The global semiconductor industry is expected to grow at a meager 0.6 percent annual rate this year, rather than a previous estimate of 4 percent, before a 6.9 percent growth rebound next year, market researcher Gartner Inc said yesterday, citing weaker-than-expected demand for PCs globally and for low-end mobile phones in developing markets.
Revenue would be little changed at US$309 billion this year, compared with US$307 billion last year, Gartner said.
In July, Gartner analyst John Barber had estimated the semiconductor industry would expand its revenue to US$319 billion this year.
“As the second half progresses, we see the forecast getting weaker and weaker,” Barber told a media briefing in Taipei. “The key assumption behind the forecast this year is that the previous stall blocking revenue in the overall forecast is the PC market.”
PC unit production has dropped significantly from 4.9 percent to just under 1 percent, Barber said.
Besides, in emerging markets, the low-end handset market has been slower to be adopted than anticipated this year, he added.
However, there was still a lot of strength in the smartphone market, Barber said.
Next year, the worldwide semiconductor industry would expand to US$330 billion, thanks to recovering PC demand and improving price declines in DRAM chips amid capacity reduction, Barber said, although the figure is still lower than the previous estimate of US$346 billion.
The worldwide foundry sector, or contract chip manufacturing business, would outperform the overall industry by growing more than 10 percent in revenue this year, Gartner analyst Sam Wang (王端) said, as strong demand for smartphones and other consumer electronics would fuel demand for more expensive advanced chips.

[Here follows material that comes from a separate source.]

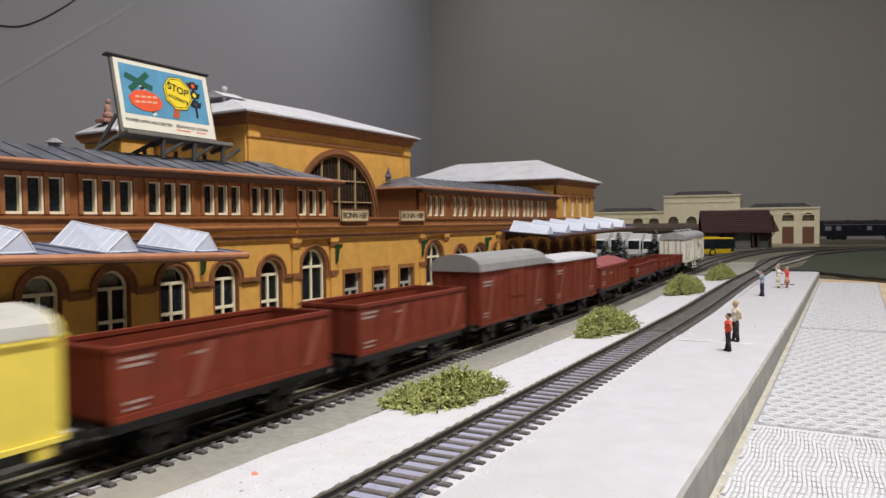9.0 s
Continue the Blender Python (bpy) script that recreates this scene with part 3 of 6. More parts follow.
        while u < hi_u:
            prism(bm, [(u - 0.25, 0), (u + 0.25, 0), (u + 0.25, 0.5), (u - 0.25, 0.5)], "x", 0, 1)
            for v in bm.verts[-8:]:
                k = v.co.x
                v.co.x = lo[0] + (hi[0] - lo[0]) * k
                v.co.z += lo[1] + (hi[1] - lo[1]) * k
            bm.verts.ensure_lookup_table()
            u += 11.8
        part("roof_seam", bm, SLATE, st)
    # hall: tall block with the great arch
    d0, d1, ha, hb = -40.0, -168.0, 366 - 350.0, 556 - 350.0
    bm = B()
    arch_wall(bm, ha, hb, 78, 146, [(C + 3, 96, 78.2, 79, True)], x=d0, thick=4, seg=28)
    part("hall_wall", bm, OCHRE, st, "tall ochre hall wall with a great arch")
    bm = B()
    box(bm, d1, d0 - 4.1, ha, hb, 78, 146)
    part("hall_core", bm, OCHRE, st)
    bm = B()
    t = B()
    arch_band(t, 94, 102, 79, 78, d0 - 0.3, d0 + 1.4, 32)
    arch_band(t, 90, 95, 79, 78, d0 - 2.5, d0 + 0.4, 32)
    merge(bm, t, Matrix.Translation((0, C + 3, 0)))
    part("arch_trim", bm, TERRA, st)
    bm = B()
    t = B()
    arch_pane(t, 92, 78, 79, d0 - 2.2, 32)
    merge(bm, t, Matrix.Translation((0, C + 3, 0)))
    big = part("hall_window", bm, HALLGLASS, st, "dark glazed arched hall window")
    for u in range(-38, 39, 4):
        h = math.sqrt(46 ** 2 - u * u)
        bm = B()
        wide = 0.7 if u % 20 == 2 else 0.3
        box(bm, d0 - 2.1, d0 - (0.9 if wide > 0.5 else 1.6), C + 3 + u - wide, C + 3 + u + wide, 78, 79 + h)
        part("glazing_bar", bm, BARS if wide > 0.5 else TIMBER, big)
    for z in (90, 106):
        bm = B()
        h = math.sqrt(46 ** 2 - (z - 79) ** 2)
        box(bm, d0 - 2.1, d0 - 0.8, C + 3 - h, C + 3 + h, z, z + 0.9)
        part("glazing_bar", bm, BARS, big)
    for u in (ha + 4.5, hb - 4.5):
        bm = B()
        box(bm, d0 - 1, d0 + 1.6, u - 4.5, u + 4.5, 78, 143)
        box(bm, d0 - 1, d0 + 2.6, u - 5.2, u + 5.2, 131, 134)
        part("pilaster", bm, OCHRE, st)
    for u, s in ((ha, -1), (hb, 1)):
        bm = B()
        for dd in (d0 - 4.5, d1 + 4.5):
            box(bm, dd - 4.5, dd + 4.5, u, u + s * 1.4, 78, 143)
        box(bm, d1, d0, u, u + s * 1.2, 131, 134)
        part("pilaster", bm, OCHRE, st)
    bm = B()
    prism(bm, [(d0 - 1, 131.4), (d0 + 1.0, 131.4), (d0 + 1.0, 133.2), (d0 - 1, 133.2)], "y", ha + 9, hb - 9)
    part("string_course", bm, TERRA, st)
    bm = B()
    e = 8.0
    box(bm, d1 - e + 2, d0 + e - 2, ha - e + 2, hb + e - 2, 144, 146.0)
    part("eave", bm, TERRA, st)
    # added brown moulding, its colour standing in for the eave's shade on the wall
    bm = B()
    box(bm, d1 - 3.2, d0 + 3.2, ha - 3.2, hb + 3.2, 140.6, 143.9)
    box(bm, d1 - 1.8, d0 + 1.9, ha - 1.8, hb + 1.8, 138.6, 140.6)
    part("cornice", bm, BROWNT, st)
    hip_roof(st, d1 - e, d0 + e, ha - e, hb + e, 146.0, 169.5, (d0 + d1) / 2, (d0 + d1) / 2, C - 48, C + 50, SNOW, "snow-covered hipped hall roof")
    # ridge vent box and finial near the ridge's end
    bm = B()
    bbox(bm, -98, -80, C - 72, C - 54, 149, 163, 0.5)
    prism(bm, [(-100, 163), (-78, 163), (-89, 167.5)], "y", C - 74, C - 52)
    part("roof_vent", bm, SNOW, st)
    bm = B()
    for i in range(5):
        box(bm, -97, -79.6, C - 70.5, C - 55.5, 154 + i * 1.6, 154.8 + i * 1.6)
        box(bm, -97, -81, C - 72.6, C - 55.5, 154 + i * 1.6, 154.8 + i * 1.6)
    part("louvre", bm, GREYR, st)
    bm = B()
    box(bm, -96.5, -81.5, C - 72.3, C - 71.9, 153.2, 162)
    box(bm, -80.1, -79.8, C - 70, C - 56, 153.2, 162)
    part("louvre_back", bm, SLATE, st)
    bm = B()
    rod(bm, (-89, C - 63, 165.5), (-89, C - 63, 169.5), 1.4, 8, 0.8)
    ball(bm, (-89, C - 63, 170), 2.2)
    part("finial", bm, SNOW, st)
    # end pavilion with hipped roof running back
    pa, pb = 793 - 350.0, 915 - 350.0
    bm = B()
    arch_wall(bm, pa, pb, 78, 121, [(pa + 26 + i * 24.5, 9.0, 79.5, 99, True) for i in range(4)], thick=3)
    part("pavilion_wall", bm, OCHRE, st)
    bm = B()
    box(bm, -200, -3.1, pa, pb, 78, 121)
    part("pavilion_core", bm, OCHRE, st)
    pw = window_meshes2(9.0, 79.5, 99)
    for i in range(4):
        w = part("window", pw[0], None, st, at=mm(0, pa + 26 + i * 24.5, 0))
        part("pane", pw[1], None, w)
        bm = B()
        arch_band(bm, 9.0, 14.0, 99, 96, -0.4, 1.4)
        part("arch_trim", bm, TERRA, st, at=mm(0, pa + 26 + i * 24.5, 0))
    bm = B()
    box(bm, -0.5, 1.6, pa - 1.5, pb + 1.5, 102, 104.5)
    part("string_course", bm, TERRA, st)
    bm = B()
    box(bm, -207, 6, pa - 6, pb + 6, 118.6, 120.9)
    box(bm, -203, 2.5, pa - 2.5, pb + 2.5, 114.5, 118.6)
    part("eave", bm, TERRA, st)
    hip_roof(st, -212, 9, pa - 9, pb + 9, 121, 148.5, -160, -48, (pa + pb) / 2, (pa + pb) / 2, SNOW, "snow-covered hipped pavilion roof")
    # small fir-like finial beside the right upper roof
    bm = B()
    rod(bm, (-34, C + 60, 108), (-34, C + 60, 112), 2.6, 8, 2.0)
    rod(bm, (-34, C + 60, 111.5), (-34, C + 60, 114.5), 3.2, 8, 1.6)
    rod(bm, (-34, C + 60, 114.5), (-34, C + 60, 119), 2.0, 8, 0.3)
    part("roof_finial", bm, SLATE, st)
    # street-side turret, partly hidden by the billboard
    tu0, tu1, td0, td1 = 333 - 350, 369 - 350, -128, -168
    bm = B()
    box(bm, td1, td0, tu0 + 5, tu1 - 5, 78, 134)
    part("turret_wall", bm, OCHRE, st)
    bm = B()
    prism(bm, [(td0 - 3, 131), (td0 + 3, 135), (td0 + 3, 137), (td1 - 3, 137), (td1 - 3, 135), (td1 + 3, 131)], "y", tu0, tu1)
    part("turret_eave", bm, TERRA, st)
    hip_roof(st, td1 - 3, td0 + 3, tu0 - 1, tu1 + 1, 137, 150, -148, -147, (tu0 + tu1) / 2 - 1, (tu0 + tu1) / 2 + 1, SNOW, "snow-covered turret roof")
    bm = B()
    c = (-148, (tu0 + tu1) / 2 - 9, 149)
    bbox(bm, c[0] - 5, c[0] + 5, c[1] - 6, c[1] + 6, 145, 147.5, 0.6)
    ball(bm, (c[0] + 1, c[1], 149.8), 3.2, 3.8, 3.0)
    ball(bm, (c[0], c[1] + 0.5, 154), 2.4, 2.6, 4.4)
    ball(bm, (c[0] + 0.5, c[1] + 0.6, 159.6), 1.7, 1.7, 2.0)
    part("roof_statue", bm, STATUE, st, "small weathered pink stone statue", smooth=True)
    # small roof ventilator of the near roof
    bm = B()
    rod(bm, (-33, 231 - 350, 108), (-33, 231 - 350, 114.5), 2.6, 10)
    rod(bm, (-33, 231 - 350, 114.5), (-33, 231 - 350, 116.8), 4.4, 12, 1.2)
    part("roof_ventilator", bm, GREYR, st)
    # green lantern brackets on the wall
    for u in (C - 166, C - 53, C + 54, C + 164):
        bm = B()
        prism(bm, [(0.8, 60), (7.0, 60.5), (6.6, 58.0), (4.4, 57.0), (3.0, 49), (1.6, 47), (0.8, 47)], "y", u - 0.7, u + 0.7)
        part("lantern_bracket", bm, GREEN, st, "dark green lantern bracket")
    return st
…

Shipments of cellphones would expand to 1.9 billion units this year and to 2.38 billion units in 2016, while shipments of media tablets would grow to 120 million units this year and to 310 million units four years later, according to Gartner.
Next year, the foundry sector is expected to grow between 5 percent and 13 percent year-on-year.
In the short term, inventory correction would drive down contract chipmakers’ factory utilization rate to about 80 percent this quarter, compared with 90 percent last quarter, Wang said. A recovery in equipment usage would not set in until the second quarter of next year, he said.
However, demand for advanced chips — 40-nanometer and 28-nanometer chips mostly used in smartphones and consumer electronics — would remain strong, he said.
Taiwan Semiconductor Manufacturing Co (TSMC, 台積電), the world’s top contract chipmaker, has said that demand for its 28nm chips has exceeded what it could supply and it expected the situation to gradually improve this quarter.
Supply constraints would be fully resolved next quarter, it said.
Wang said TSMC would outperform its peers, benefiting from a spike in growth of its client Media-Tek Inc (聯發科), the nation’s biggest mobile phone chipmaker.
MediaTek’s efforts in developing 2.75-generation chips for low-end handsets were paying off, Wang said. Demand spiked in the past two months, mostly from China, he added.
TSMC’s revenue is expected to grow more than 13 percent year-on-year to US$16 billion, Wang forecast.
Commenting on swirling speculation that Apple Inc might seek new chip suppliers, such as TSMC, because of its competition and patent lawsuits with Samsung Electronics, Wang said: “If I were Apple, I would not totally count on a rival for chip supply.”
Samsung is Apple’s sole supplier of chips used in iPhones.
“Apple should consider using pure play foundries as well some day,” Wang said.
If that happens, Taiwanese contract chipmakers will be the beneficiaries, he said.